## Information provided
>>>

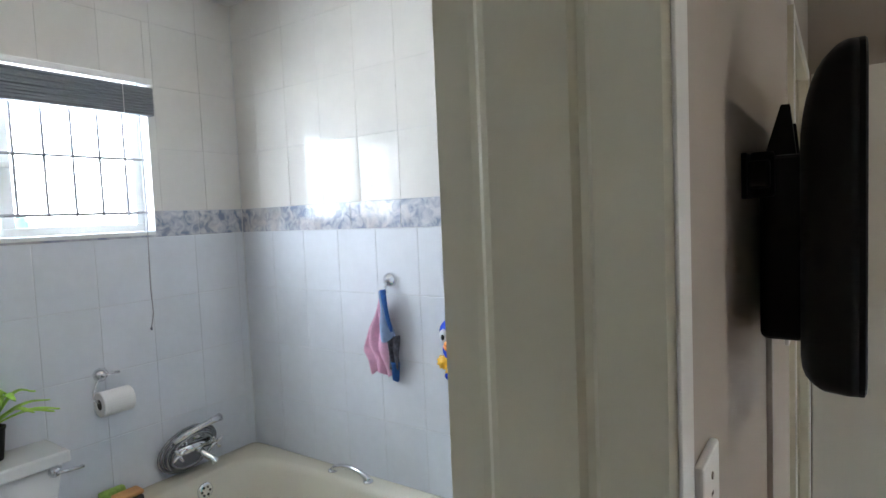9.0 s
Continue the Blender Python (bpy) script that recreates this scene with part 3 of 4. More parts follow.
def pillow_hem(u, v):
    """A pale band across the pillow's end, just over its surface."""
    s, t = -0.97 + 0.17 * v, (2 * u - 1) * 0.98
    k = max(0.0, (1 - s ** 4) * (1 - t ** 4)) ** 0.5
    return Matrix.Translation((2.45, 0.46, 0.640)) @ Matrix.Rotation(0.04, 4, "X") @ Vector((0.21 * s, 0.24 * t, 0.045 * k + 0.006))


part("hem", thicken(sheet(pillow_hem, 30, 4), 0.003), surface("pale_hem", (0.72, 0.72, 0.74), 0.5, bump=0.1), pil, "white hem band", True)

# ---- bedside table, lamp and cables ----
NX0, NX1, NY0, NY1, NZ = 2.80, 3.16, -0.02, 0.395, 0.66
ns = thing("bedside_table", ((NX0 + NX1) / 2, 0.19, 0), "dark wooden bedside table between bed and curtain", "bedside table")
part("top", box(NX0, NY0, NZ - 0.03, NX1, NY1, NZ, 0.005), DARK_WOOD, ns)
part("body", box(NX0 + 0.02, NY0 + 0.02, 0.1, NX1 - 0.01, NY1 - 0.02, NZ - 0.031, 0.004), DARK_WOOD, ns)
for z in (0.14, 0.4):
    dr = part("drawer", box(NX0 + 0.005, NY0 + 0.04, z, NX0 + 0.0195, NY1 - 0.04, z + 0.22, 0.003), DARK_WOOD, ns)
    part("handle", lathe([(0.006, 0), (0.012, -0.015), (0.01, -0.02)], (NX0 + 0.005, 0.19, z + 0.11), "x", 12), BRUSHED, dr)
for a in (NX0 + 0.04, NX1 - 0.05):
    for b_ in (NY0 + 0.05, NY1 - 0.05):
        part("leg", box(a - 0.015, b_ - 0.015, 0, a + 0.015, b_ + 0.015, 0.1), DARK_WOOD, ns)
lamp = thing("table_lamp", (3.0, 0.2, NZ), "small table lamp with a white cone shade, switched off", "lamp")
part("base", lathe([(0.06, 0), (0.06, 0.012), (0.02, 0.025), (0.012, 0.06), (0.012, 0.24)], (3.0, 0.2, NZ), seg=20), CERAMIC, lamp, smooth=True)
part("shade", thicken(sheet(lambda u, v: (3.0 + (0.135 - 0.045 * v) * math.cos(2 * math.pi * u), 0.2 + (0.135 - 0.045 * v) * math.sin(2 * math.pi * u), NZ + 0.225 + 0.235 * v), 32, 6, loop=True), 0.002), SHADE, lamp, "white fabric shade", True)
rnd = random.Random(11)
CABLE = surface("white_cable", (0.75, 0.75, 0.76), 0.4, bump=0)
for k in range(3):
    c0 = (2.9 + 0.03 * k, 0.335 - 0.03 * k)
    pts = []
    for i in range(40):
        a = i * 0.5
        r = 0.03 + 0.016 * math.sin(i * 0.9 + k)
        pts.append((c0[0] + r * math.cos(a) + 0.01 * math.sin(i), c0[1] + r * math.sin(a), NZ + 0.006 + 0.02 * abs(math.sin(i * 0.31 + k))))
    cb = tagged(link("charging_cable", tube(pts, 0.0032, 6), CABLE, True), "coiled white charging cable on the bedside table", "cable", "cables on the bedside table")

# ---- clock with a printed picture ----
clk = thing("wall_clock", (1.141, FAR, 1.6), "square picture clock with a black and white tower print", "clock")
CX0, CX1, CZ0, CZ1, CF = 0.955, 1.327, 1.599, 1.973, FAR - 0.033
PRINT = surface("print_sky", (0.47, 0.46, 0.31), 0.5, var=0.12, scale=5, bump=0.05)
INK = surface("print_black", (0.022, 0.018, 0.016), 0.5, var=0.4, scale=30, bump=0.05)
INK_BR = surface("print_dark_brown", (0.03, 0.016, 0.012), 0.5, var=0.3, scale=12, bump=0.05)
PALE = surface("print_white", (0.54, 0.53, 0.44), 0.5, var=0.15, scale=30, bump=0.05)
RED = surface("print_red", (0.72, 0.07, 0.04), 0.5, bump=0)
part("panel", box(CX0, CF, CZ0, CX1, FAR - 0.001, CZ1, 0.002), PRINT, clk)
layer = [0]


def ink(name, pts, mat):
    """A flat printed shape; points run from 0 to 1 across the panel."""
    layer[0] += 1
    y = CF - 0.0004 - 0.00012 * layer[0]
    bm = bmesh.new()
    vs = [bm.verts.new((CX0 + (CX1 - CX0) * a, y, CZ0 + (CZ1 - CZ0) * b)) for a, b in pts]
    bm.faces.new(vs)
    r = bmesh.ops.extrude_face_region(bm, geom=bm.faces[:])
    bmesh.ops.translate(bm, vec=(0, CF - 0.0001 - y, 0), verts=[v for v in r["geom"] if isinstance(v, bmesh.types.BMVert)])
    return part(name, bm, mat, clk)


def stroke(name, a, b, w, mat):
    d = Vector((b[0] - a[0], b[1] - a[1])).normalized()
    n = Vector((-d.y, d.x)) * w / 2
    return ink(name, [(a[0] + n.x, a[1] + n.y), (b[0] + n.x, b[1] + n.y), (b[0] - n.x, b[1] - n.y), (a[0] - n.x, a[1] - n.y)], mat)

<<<

## Written exercise
Write out the whole listing exactly, and drop the pictures.

## Response
9.0 s
Continue the Blender Python (bpy) script that recreates this scene with part 3 of 4. More parts follow.
def pillow_hem(u, v):
    """A pale band across the pillow's end, just over its surface."""
    s, t = -0.97 + 0.17 * v, (2 * u - 1) * 0.98
    k = max(0.0, (1 - s ** 4) * (1 - t ** 4)) ** 0.5
    return Matrix.Translation((2.45, 0.46, 0.640)) @ Matrix.Rotation(0.04, 4, "X") @ Vector((0.21 * s, 0.24 * t, 0.045 * k + 0.006))


part("hem", thicken(sheet(pillow_hem, 30, 4), 0.003), surface("pale_hem", (0.72, 0.72, 0.74), 0.5, bump=0.1), pil, "white hem band", True)

# ---- bedside table, lamp and cables ----
NX0, NX1, NY0, NY1, NZ = 2.80, 3.16, -0.02, 0.395, 0.66
ns = thing("bedside_table", ((NX0 + NX1) / 2, 0.19, 0), "dark wooden bedside table between bed and curtain", "bedside table")
part("top", box(NX0, NY0, NZ - 0.03, NX1, NY1, NZ, 0.005), DARK_WOOD, ns)
part("body", box(NX0 + 0.02, NY0 + 0.02, 0.1, NX1 - 0.01, NY1 - 0.02, NZ - 0.031, 0.004), DARK_WOOD, ns)
for z in (0.14, 0.4):
    dr = part("drawer", box(NX0 + 0.005, NY0 + 0.04, z, NX0 + 0.0195, NY1 - 0.04, z + 0.22, 0.003), DARK_WOOD, ns)
    part("handle", lathe([(0.006, 0), (0.012, -0.015), (0.01, -0.02)], (NX0 + 0.005, 0.19, z + 0.11), "x", 12), BRUSHED, dr)
for a in (NX0 + 0.04, NX1 - 0.05):
    for b_ in (NY0 + 0.05, NY1 - 0.05):
        part("leg", box(a - 0.015, b_ - 0.015, 0, a + 0.015, b_ + 0.015, 0.1), DARK_WOOD, ns)
lamp = thing("table_lamp", (3.0, 0.2, NZ), "small table lamp with a white cone shade, switched off", "lamp")
part("base", lathe([(0.06, 0), (0.06, 0.012), (0.02, 0.025), (0.012, 0.06), (0.012, 0.24)], (3.0, 0.2, NZ), seg=20), CERAMIC, lamp, smooth=True)
part("shade", thicken(sheet(lambda u, v: (3.0 + (0.135 - 0.045 * v) * math.cos(2 * math.pi * u), 0.2 + (0.135 - 0.045 * v) * math.sin(2 * math.pi * u), NZ + 0.225 + 0.235 * v), 32, 6, loop=True), 0.002), SHADE, lamp, "white fabric shade", True)
rnd = random.Random(11)
CABLE = surface("white_cable", (0.75, 0.75, 0.76), 0.4, bump=0)
for k in range(3):
    c0 = (2.9 + 0.03 * k, 0.335 - 0.03 * k)
    pts = []
    for i in range(40):
        a = i * 0.5
        r = 0.03 + 0.016 * math.sin(i * 0.9 + k)
        pts.append((c0[0] + r * math.cos(a) + 0.01 * math.sin(i), c0[1] + r * math.sin(a), NZ + 0.006 + 0.02 * abs(math.sin(i * 0.31 + k))))
    cb = tagged(link("charging_cable", tube(pts, 0.0032, 6), CABLE, True), "coiled white charging cable on the bedside table", "cable", "cables on the bedside table")

# ---- clock with a printed picture ----
clk = thing("wall_clock", (1.141, FAR, 1.6), "square picture clock with a black and white tower print", "clock")
CX0, CX1, CZ0, CZ1, CF = 0.955, 1.327, 1.599, 1.973, FAR - 0.033
PRINT = surface("print_sky", (0.47, 0.46, 0.31), 0.5, var=0.12, scale=5, bump=0.05)
INK = surface("print_black", (0.022, 0.018, 0.016), 0.5, var=0.4, scale=30, bump=0.05)
INK_BR = surface("print_dark_brown", (0.03, 0.016, 0.012), 0.5, var=0.3, scale=12, bump=0.05)
PALE = surface("print_white", (0.54, 0.53, 0.44), 0.5, var=0.15, scale=30, bump=0.05)
RED = surface("print_red", (0.72, 0.07, 0.04), 0.5, bump=0)
part("panel", box(CX0, CF, CZ0, CX1, FAR - 0.001, CZ1, 0.002), PRINT, clk)
layer = [0]


def ink(name, pts, mat):
    """A flat printed shape; points run from 0 to 1 across the panel."""
    layer[0] += 1
    y = CF - 0.0004 - 0.00012 * layer[0]
    bm = bmesh.new()
    vs = [bm.verts.new((CX0 + (CX1 - CX0) * a, y, CZ0 + (CZ1 - CZ0) * b)) for a, b in pts]
    bm.faces.new(vs)
    r = bmesh.ops.extrude_face_region(bm, geom=bm.faces[:])
    bmesh.ops.translate(bm, vec=(0, CF - 0.0001 - y, 0), verts=[v for v in r["geom"] if isinstance(v, bmesh.types.BMVert)])
    return part(name, bm, mat, clk)


def stroke(name, a, b, w, mat):
    d = Vector((b[0] - a[0], b[1] - a[1])).normalized()
    n = Vector((-d.y, d.x)) * w / 2
    return ink(name, [(a[0] + n.x, a[1] + n.y), (b[0] + n.x, b[1] + n.y), (b[0] - n.x, b[1] - n.y), (a[0] - n.x, a[1] - n.y)], mat)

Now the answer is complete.